The new committee, which he will appoint, is expected to review Kilgore's case "on its own merit" and conduct a review of how departments and other academic units hire lecturers, instructors and academic staff. Such policies exist, he said, but they can vary by department.
"It's just wise for the campus to have processes, procedures, policies that we use to hire a broad range of staff, faculty," and in every case there should be access to grievance procedures, he said.
UI computer science Professor Roy Campbell, who chairs the Academic Senate — a quasi-legislative body of Urbana faculty, students and staff that advises administration — called it a needed review.
"I'm very interested in making sure all of the different issues are discussed and resolved, and all the discussions follow the appropriate procedures and polices that we've got," he said. "It's important that the report or review is done in a manner that reflects the university's values."

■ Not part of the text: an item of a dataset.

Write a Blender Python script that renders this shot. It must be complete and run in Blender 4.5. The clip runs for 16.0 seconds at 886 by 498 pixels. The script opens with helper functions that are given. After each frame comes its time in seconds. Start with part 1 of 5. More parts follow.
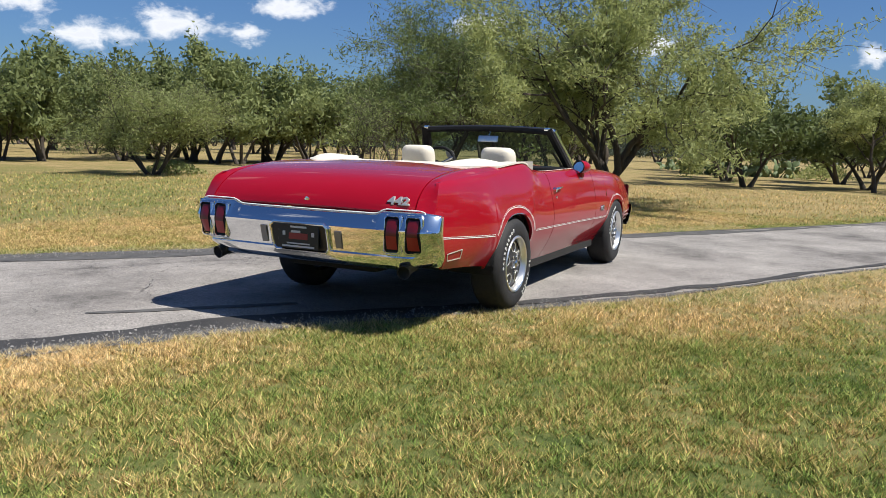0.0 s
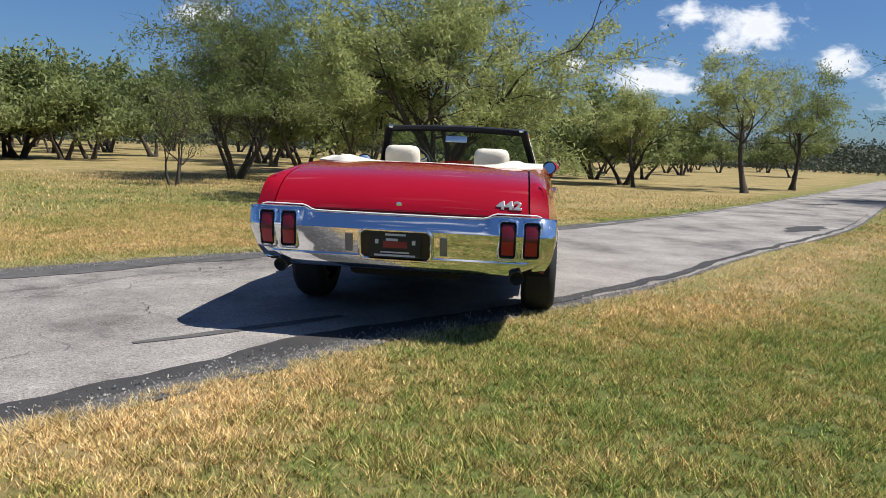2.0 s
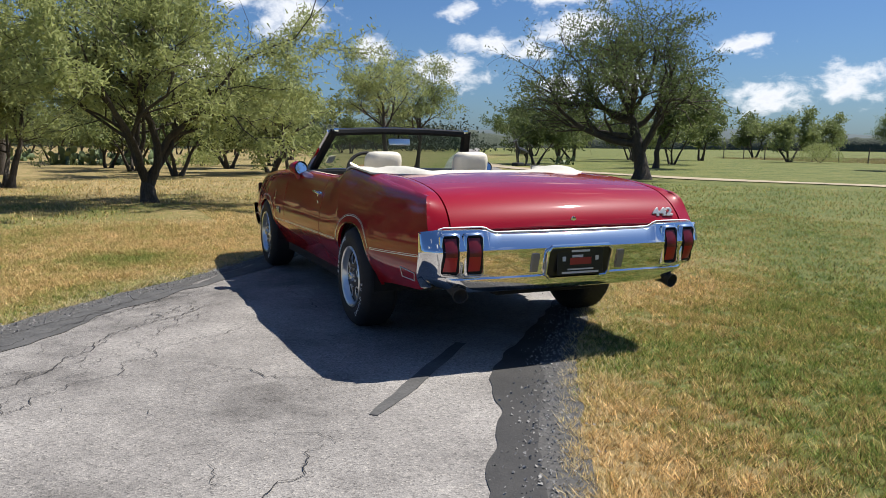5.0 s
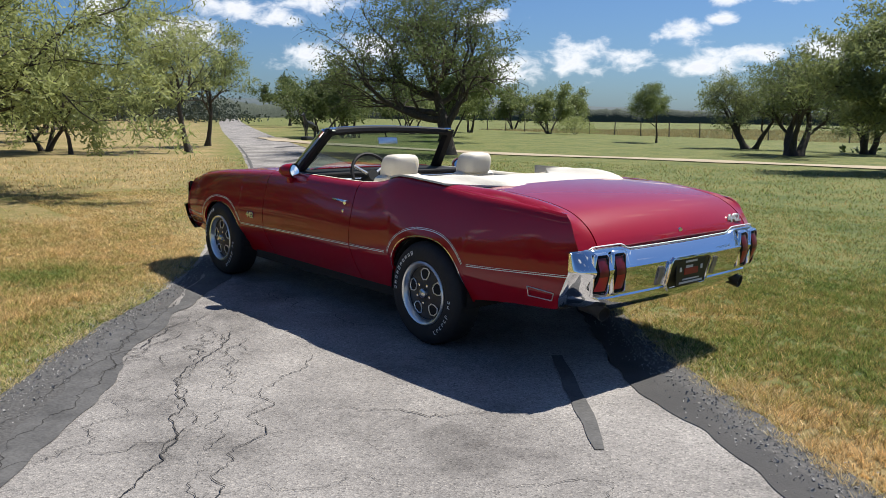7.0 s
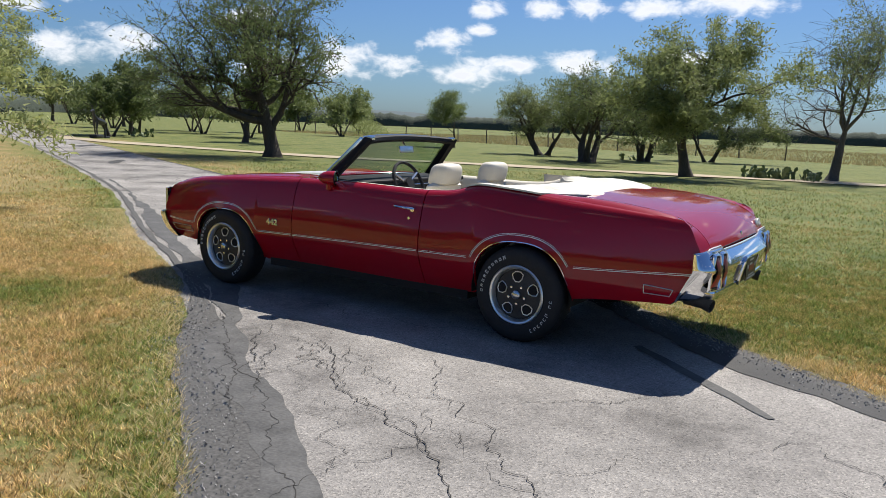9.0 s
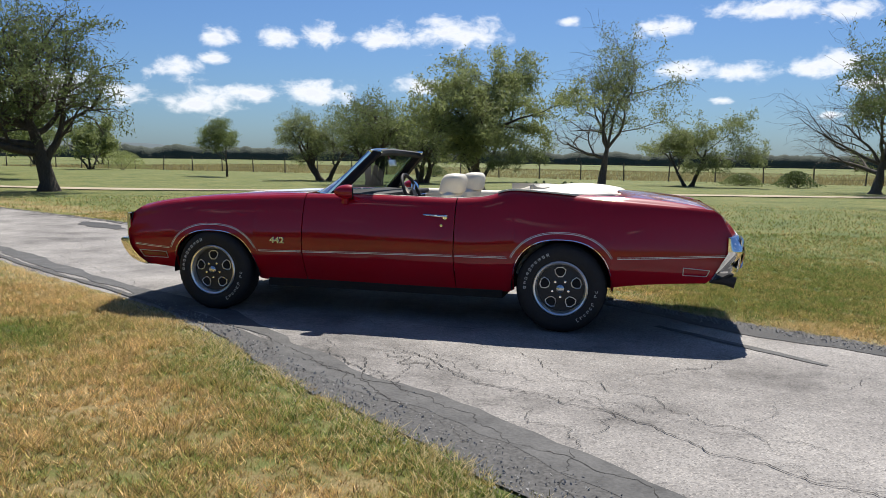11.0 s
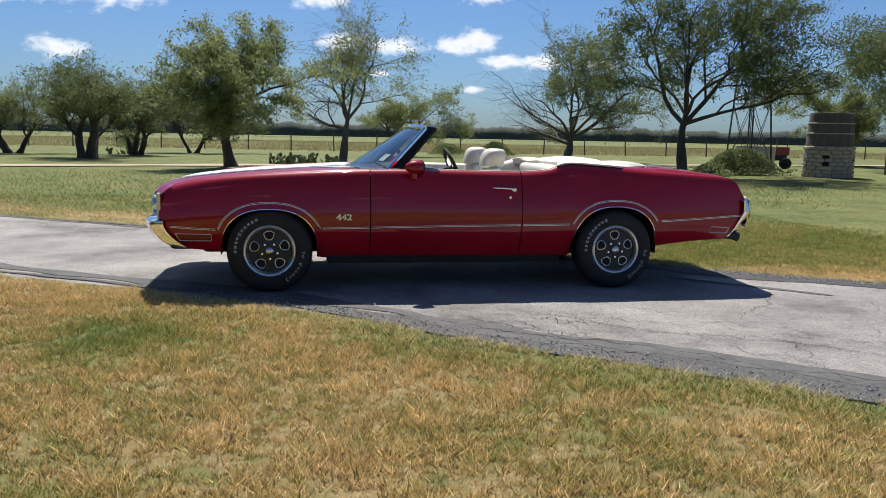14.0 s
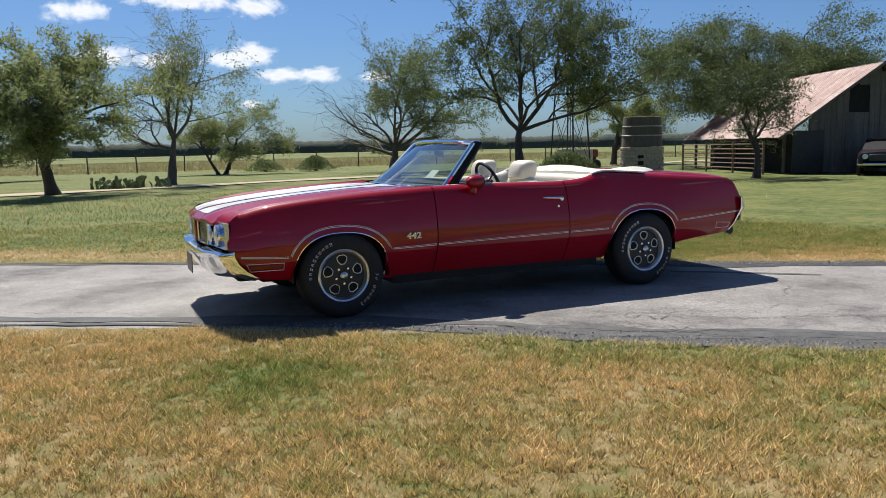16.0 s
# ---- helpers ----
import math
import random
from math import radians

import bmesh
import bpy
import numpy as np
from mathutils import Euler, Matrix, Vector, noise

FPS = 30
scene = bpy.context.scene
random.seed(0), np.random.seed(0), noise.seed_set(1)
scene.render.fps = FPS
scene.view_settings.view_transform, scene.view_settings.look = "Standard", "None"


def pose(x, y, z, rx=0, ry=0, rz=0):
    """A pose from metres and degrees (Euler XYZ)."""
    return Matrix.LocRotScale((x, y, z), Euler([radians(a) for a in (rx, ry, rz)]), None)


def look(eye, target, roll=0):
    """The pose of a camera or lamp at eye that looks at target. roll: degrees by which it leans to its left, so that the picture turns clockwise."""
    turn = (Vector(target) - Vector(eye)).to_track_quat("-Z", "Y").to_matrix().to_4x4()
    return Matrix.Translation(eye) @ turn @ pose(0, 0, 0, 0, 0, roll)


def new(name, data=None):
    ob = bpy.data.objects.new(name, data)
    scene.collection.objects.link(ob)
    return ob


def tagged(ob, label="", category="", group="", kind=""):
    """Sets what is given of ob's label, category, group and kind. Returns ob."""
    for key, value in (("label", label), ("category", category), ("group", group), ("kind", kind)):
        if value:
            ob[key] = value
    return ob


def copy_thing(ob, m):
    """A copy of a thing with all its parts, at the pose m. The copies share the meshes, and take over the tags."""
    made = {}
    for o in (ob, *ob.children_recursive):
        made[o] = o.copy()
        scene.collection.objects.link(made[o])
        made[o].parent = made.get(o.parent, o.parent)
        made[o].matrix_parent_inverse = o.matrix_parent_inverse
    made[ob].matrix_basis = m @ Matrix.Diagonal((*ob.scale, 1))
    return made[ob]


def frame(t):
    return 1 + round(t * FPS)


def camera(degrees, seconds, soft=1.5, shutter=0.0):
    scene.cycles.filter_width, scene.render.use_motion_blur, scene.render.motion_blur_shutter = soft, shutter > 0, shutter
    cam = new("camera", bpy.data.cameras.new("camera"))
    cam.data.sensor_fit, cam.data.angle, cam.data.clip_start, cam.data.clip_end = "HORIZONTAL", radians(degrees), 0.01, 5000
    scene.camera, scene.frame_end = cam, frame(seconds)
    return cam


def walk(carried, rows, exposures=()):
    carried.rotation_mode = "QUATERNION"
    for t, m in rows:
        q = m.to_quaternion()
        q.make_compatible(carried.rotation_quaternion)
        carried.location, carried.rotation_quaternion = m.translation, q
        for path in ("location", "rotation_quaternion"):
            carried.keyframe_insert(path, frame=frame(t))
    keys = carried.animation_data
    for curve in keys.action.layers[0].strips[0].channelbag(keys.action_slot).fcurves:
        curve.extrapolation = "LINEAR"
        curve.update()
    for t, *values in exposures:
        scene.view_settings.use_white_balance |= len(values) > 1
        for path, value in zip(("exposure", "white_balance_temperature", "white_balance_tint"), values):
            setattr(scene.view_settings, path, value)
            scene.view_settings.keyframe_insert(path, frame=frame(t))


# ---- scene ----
cam = camera(58.3, 16.0, 0.8)
PATH = [
    (0, (-5.271, -2.933, 1.168), (-3.49, -2.062, 0.905), 1.8),
    (0.5, (-5.537, -2.451, 1.182), (-3.694, -1.716, 0.931), 2.2),
    (1, (-5.624, -1.926, 1.152), (-3.726, -1.344, 0.912), 2.3),
    (1.5, (-5.741, -1.387, 1.123), (-3.799, -0.973, 0.881), 2.2),
    (2, (-5.775, -0.833, 1.136), (-3.806, -0.589, 0.885), 2.4),
    (2.5, (-5.735, -0.271, 1.161), (-3.753, -0.194, 0.899), 2.1),
    (3, (-5.69, 0.304, 1.177), (-3.71, 0.209, 0.912), 2.1),
    (3.5, (-5.581, 0.862, 1.141), (-3.616, 0.594, 0.886), 2.4),
    (4, (-5.463, 1.407, 1.144), (-3.527, 0.963, 0.907), 2.1),
    (4.5, (-5.299, 1.958, 1.169), (-3.414, 1.332, 0.936), 1.3),
    (5, (-5.024, 2.463, 1.216), (-3.207, 1.67, 0.953), 0.6),
    (7.5, (-3.476, 4.475, 1.482), (-2.09, 3.07, 1.162), 1.2),
    (8, (-3.182, 4.904, 1.506), (-1.905, 3.395, 1.203), 1.5),
    (8.5, (-2.785, 5.257, 1.486), (-1.623, 3.657, 1.186), 1.8),
    (9, (-2.385, 5.653, 1.451), (-1.329, 3.983, 1.141), 2.4),
    (9.5, (-2.006, 5.957, 1.378), (-1.058, 4.222, 1.077), 2.4),
    (10, (-1.551, 6.178, 1.339), (-0.752, 4.362, 1.087), 1.8),
    (12.5, (0.962, 7.338, 1.189), (1.007, 5.353, 0.946), 1.7),
    (13, (1.498, 7.346, 1.207), (1.399, 5.365, 0.951), 2.2),
    (13.5, (1.977, 7.25, 1.242), (1.761, 5.281, 0.967), 2.1),
    (14, (2.51, 7.229, 1.259), (2.187, 5.276, 0.975), 1.1),
    (14.5, (3.083, 7.117, 1.273), (2.633, 5.189, 0.988), 0.1),
    (15, (3.621, 6.982, 1.256), (3.039, 5.087, 0.989), -1.0),
    (15.5, (4.144, 6.857, 1.27), (3.424, 5.009, 1.013), -1.4),
    (16, (4.625, 6.666, 1.286), (3.803, 4.861, 1.031), -1.2),
]
walk(cam, [(t, look(eye, target, roll)) for t, eye, target, roll in PATH])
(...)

Last week, Kilgore's supporters circulated a petition on campus — more than 250 people have signed it so far — that called the nonrenewal of his contract "a blow to academic freedom and employment equity" and urged for the decision to be reversed.
The American Association of University Professors, the national group that defends academic freedom cases, sent a letter to Chancellor Phyllis Wise outlining concerns about Kilgore's non-reappointment. AAUP associate secretary Anita Levy said the organization questioned "whether media reports highlighting Dr. Kilgore's felony conviction and political activities may have provoked an improperly political response to an academic decision."
On Monday afternoon, members of the Senate Executive Committee met behind closed doors to discuss a proposed resolution that mentions Kilgore's case, but does not name him. Ultimately, the group decided it would not present the document to the full senate next month because it revolved around a personnel matter, Campbell said.
The document essentially reaffirmed the senate's commitment to principles of academic freedom, fair employment and an academic unit's autonomy over curriculum and evaluation of staff to teach those courses.
"In the view of many faculty and academic staff on campus, this case raises potentially grave concerns about principles of academic freedom and fairness in the appointment and reappointment of instructional faculty at the university," the resolution stated.
Here is the text of Phyllis Wise's letter to the American Association of University Professors.
Dear Secretary Levy:
I am responding to your message regarding James Kilgore.
This is a personnel matter, and in accordance with university practice, it would be inappropriate for me to speak to you about it with any specificity. However, I can tell you that Dr. Kilgore is on a short-term contract and such contracts are reviewed on a regular basis. We are still reviewing his potential for future employment.
Given the recent controversy over Dr. Kilgore’s appointment, the provost is charging a committee to review the processes involved in hiring employees, including academic hourly staff and visiting lecturers. The committee will involve campus faculty leaders as well as administrative staff. Additionally, the committee will be asked to provide a recommendation specifically regarding Mr. Kilgore’s future employability at the University of Illinois. Once we receive the recommendations from the committee, the provost and I will consult with campus and university administrators. If the outcome of the process is not in Mr. Kilgore’s favor, internal grievance processes will be made available to him.
I can assure you that the University of Illinois at Urbana-Champaign shares your commitment to values of academic freedom and shared governance.